Do you have to bring people into the office to share this news, or are you just going to do it online? In my experience, unless you have incredible technology that allows you to have conversations online and in-person simultaneously and clearly, it doesn’t work. Invest in the technology if you’re going to make a hybrid announcement and make sure everybody gets the information at the same time where possible as well.
5. Gauge feedback.
Once you’ve done; stakeholder mapping, communications plan and strategy, your channels are in place; you know when, where and how you’re going to communicate, and your message has been delivered; now, you need to give it a few weeks do a pulse check.
Here are some feedback questions to explore:
Are you engaging the right people at the right time?
Are people getting the information that they want?
Do they know where to go if they want more information?
Do they feel comfortable with what’s happening?
Do they need any advice or support?
Two-way dialogue during a change programme is often neglected, but it’s crucial. We communicate down the chain, and managers tend to take on feedback, but they don’t necessarily feed it back up.

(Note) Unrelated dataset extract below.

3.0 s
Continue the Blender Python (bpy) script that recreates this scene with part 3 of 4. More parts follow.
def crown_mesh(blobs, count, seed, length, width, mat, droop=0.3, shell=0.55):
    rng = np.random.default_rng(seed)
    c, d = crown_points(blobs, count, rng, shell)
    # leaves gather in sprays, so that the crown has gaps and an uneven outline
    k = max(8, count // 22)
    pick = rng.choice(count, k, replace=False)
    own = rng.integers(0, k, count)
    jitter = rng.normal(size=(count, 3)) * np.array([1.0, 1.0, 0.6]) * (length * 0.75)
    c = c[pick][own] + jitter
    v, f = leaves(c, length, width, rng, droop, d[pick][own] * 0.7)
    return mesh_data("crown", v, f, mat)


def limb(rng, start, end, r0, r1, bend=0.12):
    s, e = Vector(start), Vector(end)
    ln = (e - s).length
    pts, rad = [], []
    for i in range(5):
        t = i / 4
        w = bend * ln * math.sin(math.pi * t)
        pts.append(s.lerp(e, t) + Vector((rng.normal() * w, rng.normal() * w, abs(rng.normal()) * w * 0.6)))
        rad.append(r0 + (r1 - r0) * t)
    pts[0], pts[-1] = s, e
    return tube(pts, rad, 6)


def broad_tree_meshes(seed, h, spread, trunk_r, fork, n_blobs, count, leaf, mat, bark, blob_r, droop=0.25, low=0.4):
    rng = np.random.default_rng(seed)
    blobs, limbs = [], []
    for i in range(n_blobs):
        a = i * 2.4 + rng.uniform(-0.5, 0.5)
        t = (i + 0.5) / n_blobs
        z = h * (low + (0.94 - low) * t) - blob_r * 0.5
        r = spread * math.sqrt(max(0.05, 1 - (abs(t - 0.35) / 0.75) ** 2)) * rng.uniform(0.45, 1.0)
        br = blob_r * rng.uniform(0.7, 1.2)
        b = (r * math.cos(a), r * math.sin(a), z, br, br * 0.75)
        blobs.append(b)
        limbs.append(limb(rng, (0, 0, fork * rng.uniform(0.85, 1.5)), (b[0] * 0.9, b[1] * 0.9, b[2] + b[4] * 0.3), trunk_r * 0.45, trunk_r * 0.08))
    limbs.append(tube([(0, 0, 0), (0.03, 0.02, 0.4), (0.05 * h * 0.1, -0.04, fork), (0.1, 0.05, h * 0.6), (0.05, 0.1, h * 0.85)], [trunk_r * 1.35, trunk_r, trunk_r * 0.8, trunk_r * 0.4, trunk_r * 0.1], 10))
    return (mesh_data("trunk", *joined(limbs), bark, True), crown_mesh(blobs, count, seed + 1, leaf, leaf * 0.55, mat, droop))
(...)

Make sure there are available, accessible and inclusive mechanisms in place. Think about how people like to feedback, and again, if you’ve done your due diligence, you should know this. Is it best through email or an online form, and does everybody have access to these on their devices? Also, consider what mechanisms you have in place for verbal feedback.
Finally, involve people in making sure that future comms are fit for purpose and inclusive. Ask yourself and others if it’s adding value, and make sure that people aren’t unintentionally excluded because they don’t have access to the information or don’t understand some of the words because it’s too corporate or waffly!
Keep it clear, keep it concise, and keep it inclusive.